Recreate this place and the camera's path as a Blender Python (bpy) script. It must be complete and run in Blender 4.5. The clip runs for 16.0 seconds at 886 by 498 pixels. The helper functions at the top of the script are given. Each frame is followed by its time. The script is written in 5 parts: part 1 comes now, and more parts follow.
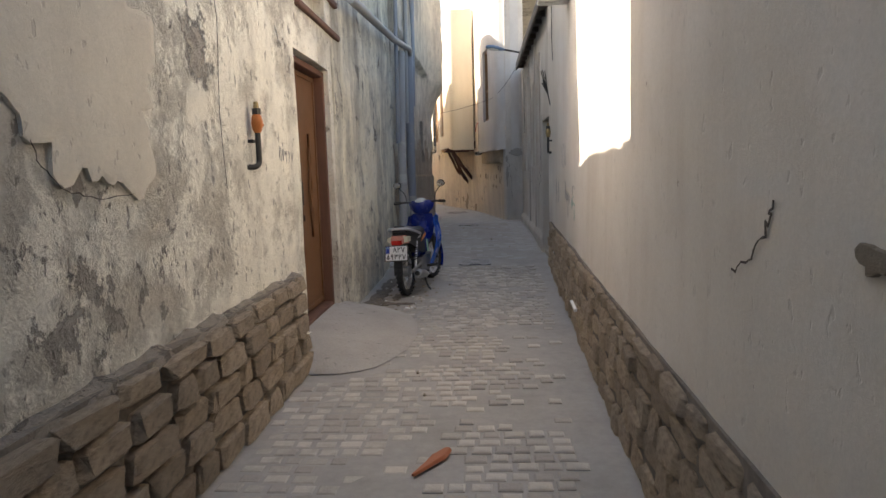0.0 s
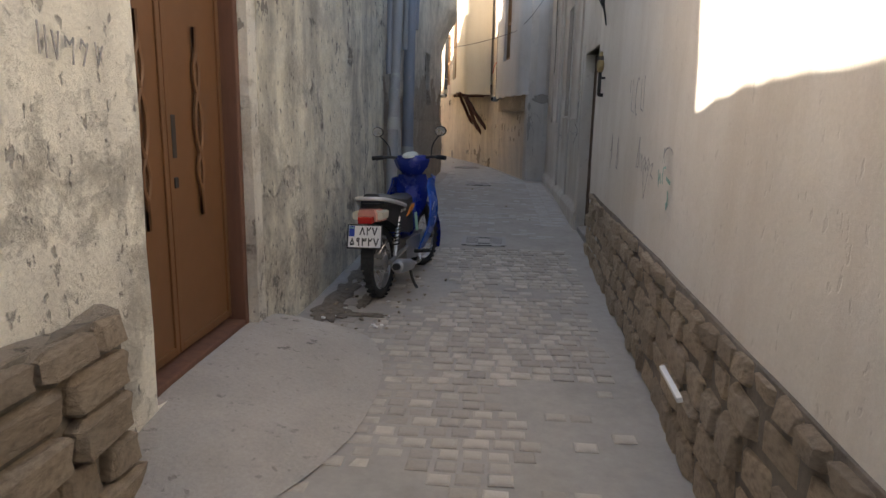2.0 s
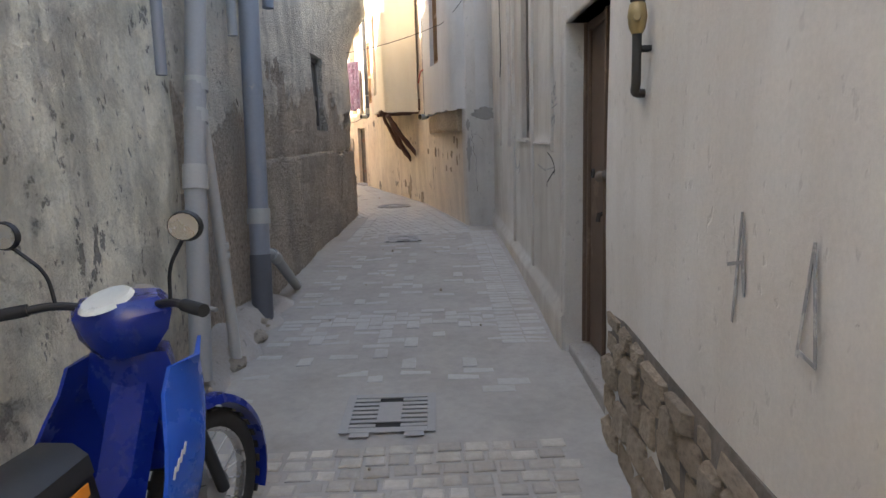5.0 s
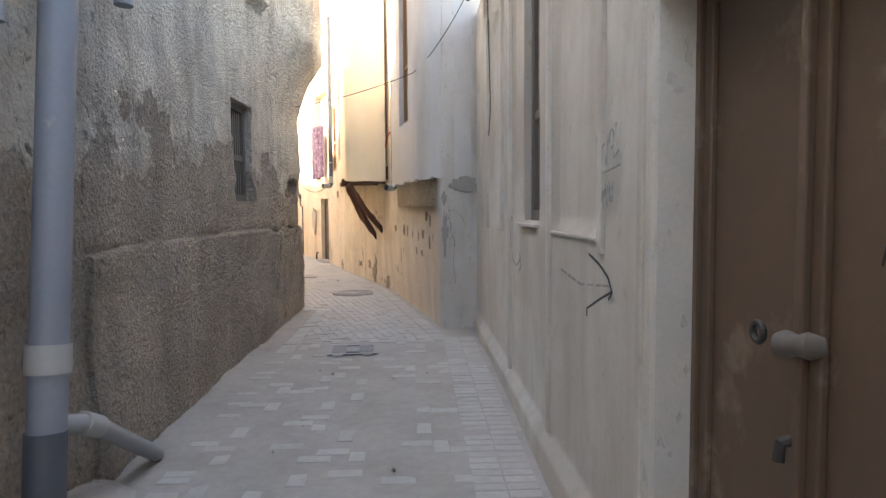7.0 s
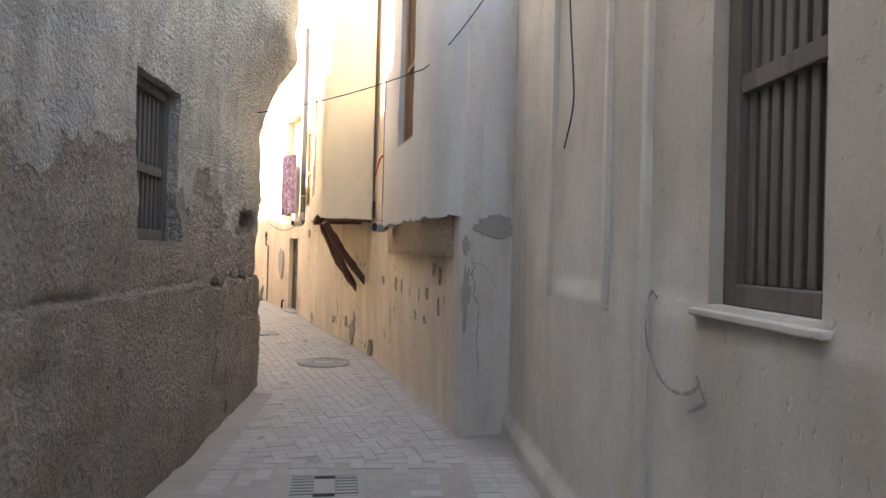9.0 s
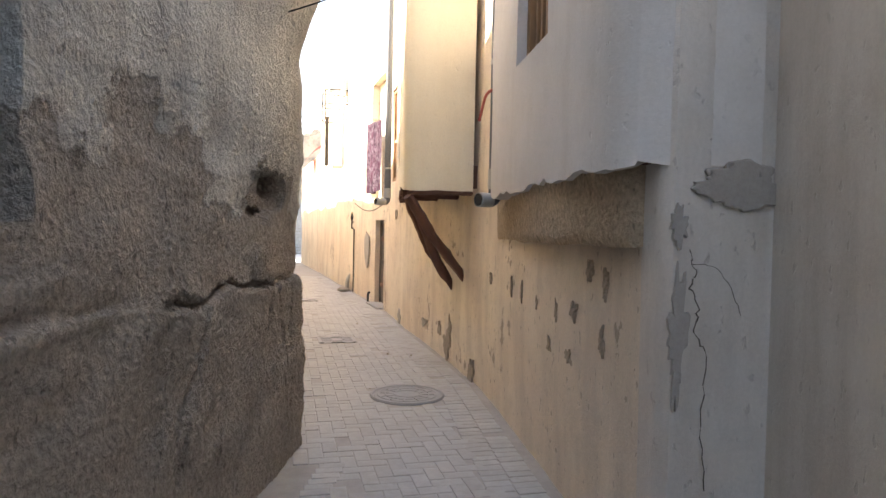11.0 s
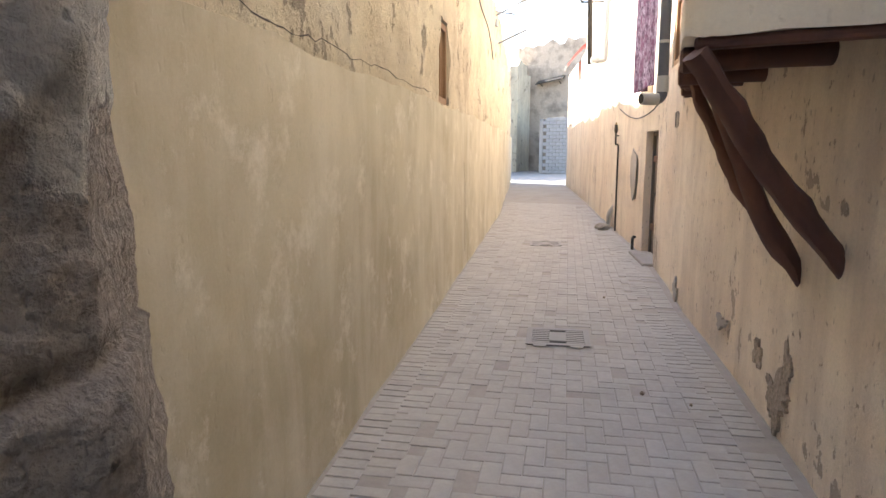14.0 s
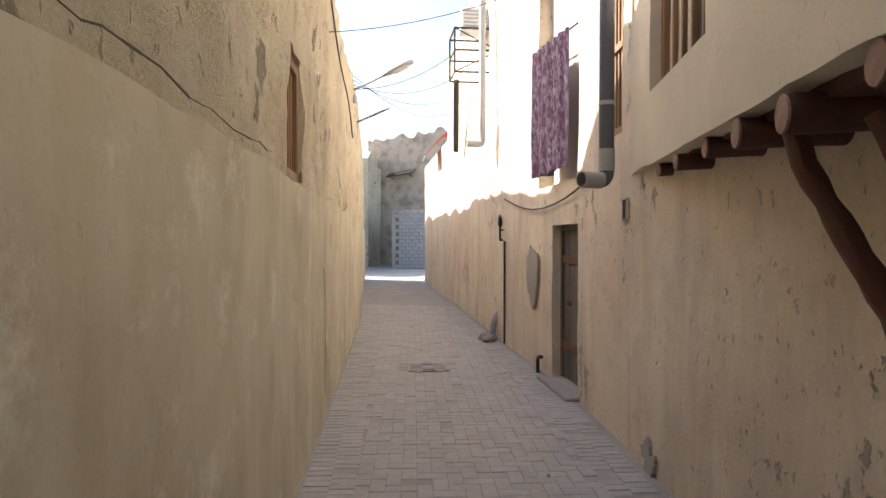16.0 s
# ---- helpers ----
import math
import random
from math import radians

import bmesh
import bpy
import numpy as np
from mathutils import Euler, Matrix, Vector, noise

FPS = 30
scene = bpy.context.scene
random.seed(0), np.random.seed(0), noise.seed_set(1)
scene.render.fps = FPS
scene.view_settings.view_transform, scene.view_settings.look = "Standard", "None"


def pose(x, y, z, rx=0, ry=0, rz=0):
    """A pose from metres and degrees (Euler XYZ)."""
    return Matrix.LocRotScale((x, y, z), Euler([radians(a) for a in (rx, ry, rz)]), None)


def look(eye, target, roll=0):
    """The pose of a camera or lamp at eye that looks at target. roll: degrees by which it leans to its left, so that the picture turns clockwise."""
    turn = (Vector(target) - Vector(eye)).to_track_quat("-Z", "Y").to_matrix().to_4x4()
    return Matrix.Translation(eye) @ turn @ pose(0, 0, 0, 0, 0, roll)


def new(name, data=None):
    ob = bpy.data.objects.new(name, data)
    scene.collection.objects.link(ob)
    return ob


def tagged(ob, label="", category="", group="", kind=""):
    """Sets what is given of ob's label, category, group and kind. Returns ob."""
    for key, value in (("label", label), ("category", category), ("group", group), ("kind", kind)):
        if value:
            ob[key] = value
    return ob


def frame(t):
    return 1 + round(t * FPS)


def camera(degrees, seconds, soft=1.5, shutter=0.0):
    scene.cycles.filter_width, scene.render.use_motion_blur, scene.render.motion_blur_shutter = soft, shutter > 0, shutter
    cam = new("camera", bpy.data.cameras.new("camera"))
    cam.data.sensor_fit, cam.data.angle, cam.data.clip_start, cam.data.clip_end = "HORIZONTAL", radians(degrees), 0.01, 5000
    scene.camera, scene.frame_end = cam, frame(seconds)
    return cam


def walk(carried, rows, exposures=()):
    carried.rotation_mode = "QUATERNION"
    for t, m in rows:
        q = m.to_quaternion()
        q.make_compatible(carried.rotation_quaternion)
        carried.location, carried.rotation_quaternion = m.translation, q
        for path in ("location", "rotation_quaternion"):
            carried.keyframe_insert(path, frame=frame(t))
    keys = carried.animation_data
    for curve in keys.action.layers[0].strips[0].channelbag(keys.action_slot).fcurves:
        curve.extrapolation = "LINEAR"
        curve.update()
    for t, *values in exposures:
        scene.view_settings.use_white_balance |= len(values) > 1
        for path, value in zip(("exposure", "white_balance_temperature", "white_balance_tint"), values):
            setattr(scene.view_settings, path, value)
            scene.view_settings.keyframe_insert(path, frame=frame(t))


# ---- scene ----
cam = camera(69.8, 16.0)
METRES, EYE, TILT, LEAN, TURN = 20.0, 1.46, 0.0, 0.0, 3.6
ROWS = [
    (0.0, 0.0, 0.0, 0.0, -0.21, -7.03, 1.68),
    (0.5, 0.0025, 0.0313, -0.0021, -2.68, -8.56, 0.93),
    (1.0, 0.0029, 0.0609, -0.0035, -0.73, -7.51, -3.74),
    (1.5, 0.0056, 0.0928, -0.0029, -5.06, -10.01, 3.1),
    (2.0, 0.0054, 0.1259, -0.0028, 0.96, -11.51, -1.25),
    (2.5, 0.0112, 0.16, -0.0023, -9.16, -12.95, 2.74),
    (3.0, 0.0151, 0.1941, -0.0015, -2.6, -14.28, -1.6),
    (3.5, 0.0196, 0.2249, -0.0003, -4.64, -12.32, 1.73),
    (3.7, 0.0213, 0.2365, 0.0, -6.7, -9.1, 1.4),
    (5.8, 0.0373, 0.3635, 0.0043, -2.7, -10.3, 1.9),
    (6.0, 0.0394, 0.3731, 0.004, -3.15, -7.39, 0.97),
    (6.5, 0.0409, 0.402, 0.0044, -1.53, -6.04, -0.44),
    (7.0, 0.0423, 0.4326, 0.0059, -6.19, -3.56, 0.42),
    (7.5, 0.0432, 0.4621, 0.0068, -1.93, -1.76, -1.98),
    (8.0, 0.042, 0.491, 0.008, -6.91, -1.15, -0.69),
    (8.2, 0.0405, 0.503, 0.0085, -7.4, 0.5, -1.8),
    (10.3, 0.0340, 0.6372, 0.0098, -10.6, -0.25, -0.1),
    (10.5, 0.0368, 0.651, 0.0104, -5.51, -0.51, -0.1),
    (11.0, 0.0386, 0.6829, 0.0102, 0.03, -1.43, -1.22),
    (11.5, 0.0436, 0.7148, 0.0108, 0.68, -1.32, 0.02),
    (12.0, 0.0453, 0.7458, 0.0105, 8.42, -3.03, -1.56),
    (12.5, 0.0451, 0.7772, 0.0107, 9.36, -5.45, 1.65),
    (13.0, 0.0421, 0.8083, 0.0106, 19.41, -6.73, 0.13),
    (13.5, 0.0363, 0.8401, 0.0112, 18.41, -7.35, 2.61),
    (14.0, 0.0293, 0.872, 0.0114, 24.91, -9.09, 0.1),
    (14.5, 0.0158, 0.9002, 0.0113, 21.42, -7.32, 0.62),
    (15.0, 0.0042, 0.9296, 0.0121, 17.06, -6.94, -2.07),
    (15.5, -0.0104, 0.9551, 0.0132, 14.04, -1.76, -2.88),
    (16.0, -0.0229, 0.9802, 0.0137, 11.18, -0.8, -0.03),
]
EXPOSURES = [(0.0, 1.84, 7300, 10), (1.5, 1.76, 7200, 10), (3.5, 2.18, 7200, 10), (6.0, 2.98, 7500, 10), (7.0, 3.08, 7500, 10), (8.0, 2.92, 7500, 10), (10.5, 2.8, 7400, 10), (11.5, 2.82, 7200, 10), (13.0, 2.92, 6600, 10), (14.5, 2.03, 6350, 10), (16.0, 1.46, 6400, 10)]
walk(cam, [(t, pose(0, 0, EYE, TILT, LEAN, TURN) @ pose(METRES * x, METRES * y, METRES * z, 90 + pitch, roll, yaw)) for t, x, y, z, yaw, pitch, roll in ROWS], EXPOSURES)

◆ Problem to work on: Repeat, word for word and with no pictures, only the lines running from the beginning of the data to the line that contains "return 1 + round(t * FPS)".

◆ Task answer:
Recreate this place and the camera's path as a Blender Python (bpy) script. It must be complete and run in Blender 4.5. The clip runs for 16.0 seconds at 886 by 498 pixels. The helper functions at the top of the script are given. Each frame is followed by its time. The script is written in 5 parts: part 1 comes now, and more parts follow.
0.0 s
2.0 s
5.0 s
7.0 s
9.0 s
11.0 s
14.0 s
16.0 s
# ---- helpers ----
import math
import random
from math import radians

import bmesh
import bpy
import numpy as np
from mathutils import Euler, Matrix, Vector, noise

FPS = 30
scene = bpy.context.scene
random.seed(0), np.random.seed(0), noise.seed_set(1)
scene.render.fps = FPS
scene.view_settings.view_transform, scene.view_settings.look = "Standard", "None"


def pose(x, y, z, rx=0, ry=0, rz=0):
    """A pose from metres and degrees (Euler XYZ)."""
    return Matrix.LocRotScale((x, y, z), Euler([radians(a) for a in (rx, ry, rz)]), None)


def look(eye, target, roll=0):
    """The pose of a camera or lamp at eye that looks at target. roll: degrees by which it leans to its left, so that the picture turns clockwise."""
    turn = (Vector(target) - Vector(eye)).to_track_quat("-Z", "Y").to_matrix().to_4x4()
    return Matrix.Translation(eye) @ turn @ pose(0, 0, 0, 0, 0, roll)


def new(name, data=None):
    ob = bpy.data.objects.new(name, data)
    scene.collection.objects.link(ob)
    return ob


def tagged(ob, label="", category="", group="", kind=""):
    """Sets what is given of ob's label, category, group and kind. Returns ob."""
    for key, value in (("label", label), ("category", category), ("group", group), ("kind", kind)):
        if value:
            ob[key] = value
    return ob


def frame(t):
    return 1 + round(t * FPS)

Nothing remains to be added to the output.